Lawren Harris Algoma sketch expected to fetch up to $600,000

Lawren Harris Algoma sketch expected to fetch up to $600,000
Lawren Harris Algoma sketch expected to fetch up to $600,000

A prized piece of art by Group of Seven member Lawren Harris is expected to fetch as much as $600,000 when it hits the auction block Tuesday night in Toronto.

“Algoma Sketch 48” was created by Harris in the fall of 1919 or 1920.

Consignor Canadian Fine Art will be hosting its first live auction event on May 31, at 7 p.m. ET at the Berkeley Church in Toronto.

The rare oil sketch recently discovered in Australia was purchased from the Mellors-Laing art gallery in Toronto around 1940 and remained in a Canadian family’s private collection for nearly 80 years.

Lawren Harris was born in Brantford, Ontario and at the age of 19 went to Berlin for academic training.
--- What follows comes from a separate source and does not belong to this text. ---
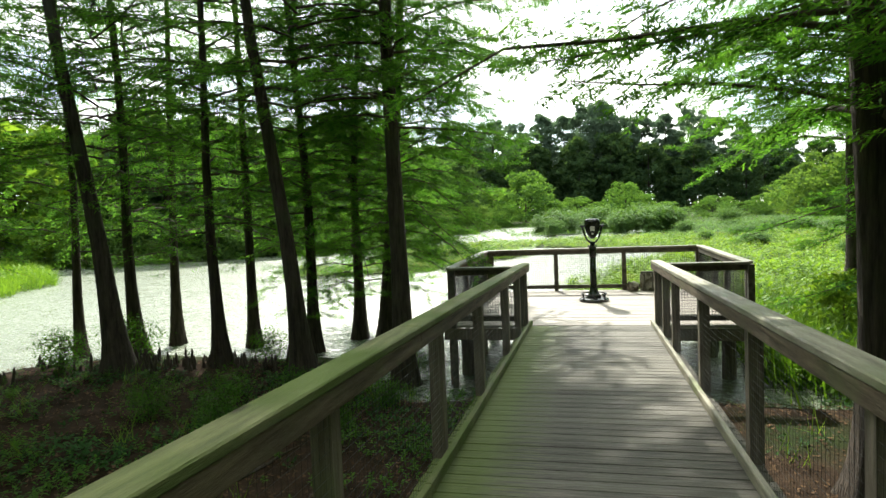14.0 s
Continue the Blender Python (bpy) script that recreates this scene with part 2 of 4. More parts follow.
# darker leaf copy: canopy shade is put into the base colour
M_SHADELEAF = material("shaded_leaf", (0.018, 0.05, 0.014), (0.045, 0.11, 0.03), 0.8, 0.75, 0.0, fine=4.0, island=0.5, through=0.22, spec=0.1)
M_FARLEAF = material("far_foliage", (0.058, 0.115, 0.03), (0.145, 0.24, 0.062), 0.12, 0.8, 0.0, fine=0.7, island=0.6, through=0.52, spec=0.1)
# dark foliage copy, toned for woods seen against the sun
M_WOODLEAF = material("backlit_wood_foliage", (0.034, 0.07, 0.028), (0.095, 0.155, 0.06), 0.12, 0.85, 0.0, fine=0.7, island=0.6, through=0.42, spec=0.06)
M_MIDLEAF = material("willow_foliage", (0.056, 0.125, 0.032), (0.135, 0.25, 0.062), 0.12, 0.8, 0.0, fine=0.7, island=0.6, through=0.54, spec=0.1)
# bright yellow-green foliage copy: full sun is put into the colour
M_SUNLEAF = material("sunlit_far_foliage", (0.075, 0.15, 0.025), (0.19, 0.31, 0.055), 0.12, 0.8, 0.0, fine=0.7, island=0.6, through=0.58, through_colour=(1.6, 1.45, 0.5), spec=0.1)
# pale bluish green: distance haze is mixed into the pine colour
M_PINE = material("hazed_far_pine", (0.09, 0.135, 0.095), (0.18, 0.245, 0.165), 0.12, 0.85, 0.0, fine=0.7, island=0.6, through=0.55, through_colour=(1.25, 1.35, 0.95), spec=0.08)
M_MARSH = material("marsh_leaf", (0.034, 0.085, 0.012), (0.20, 0.345, 0.042), 0.5, 0.55, 0.0, fine=3.0, third=(0.16, 0.17, 0.05), third_scale=0.45, third_range=(0.58, 0.74), island=0.9, through=0.46, through_colour=(1.5, 1.4, 0.4), spec=0.25)
M_GRASS = material("grass_blade", (0.06, 0.14, 0.02), (0.18, 0.30, 0.045), 0.35, 0.7, 0.0, fine=3.0, island=0.6, through=0.5, through_colour=(1.7, 1.6, 0.55), spec=0.12)
M_GROUND = material("leaf_litter_soil", (0.014, 0.009, 0.006), (0.05, 0.032, 0.021), 3, 0.95, 0.9, (1, 1, 1), 38, (0.025, 0.035, 0.012), 0.35, (0.58, 0.72), bump_distance=0.05, spec=0.04)
M_MUD = material("green_marsh_mud", (0.018, 0.022, 0.01), (0.05, 0.06, 0.025), 2, 0.95, 0.9, (1, 1, 1), 24, (0.07, 0.055, 0.03), 0.4, (0.55, 0.7), bump_distance=0.05, spec=0.06)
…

Upon returning to Ontario he met J.E.H. MacDonald who shared his vision of a new and distinctive way of depicting the Canadian landscape. Harris became the driving force behind the Group of Seven. A.Y. Jackson claimed: “Without Harris there would have been no Group of Seven. He provided the stimulus; it was he who encouraged us always to take the bolder course, to find new trails.”

By 1918 Lawren Harris had travelled to the Algoma region in the company of MacDonald and Johnston. Harris made his first trip to the North Shore of Lake Superior in 1921. His search for a deeper spiritual meaning eventually took him to the stark landscapes of the far north. By the late 1920s the artist’s work strove to capture the spiritual essence of the bold landforms of the Rockies and the Arctic. Throughout the ensuing decade Harris continued to simplify and abstract his landscapes until his subjects became non-representational. Lawren Harris worked as a member of the Transcendental Group of Painters in Santa Fe, New Mexico for two years, returning to Canada in 1940 and settling in Vancouver for the remainder of his lifetime.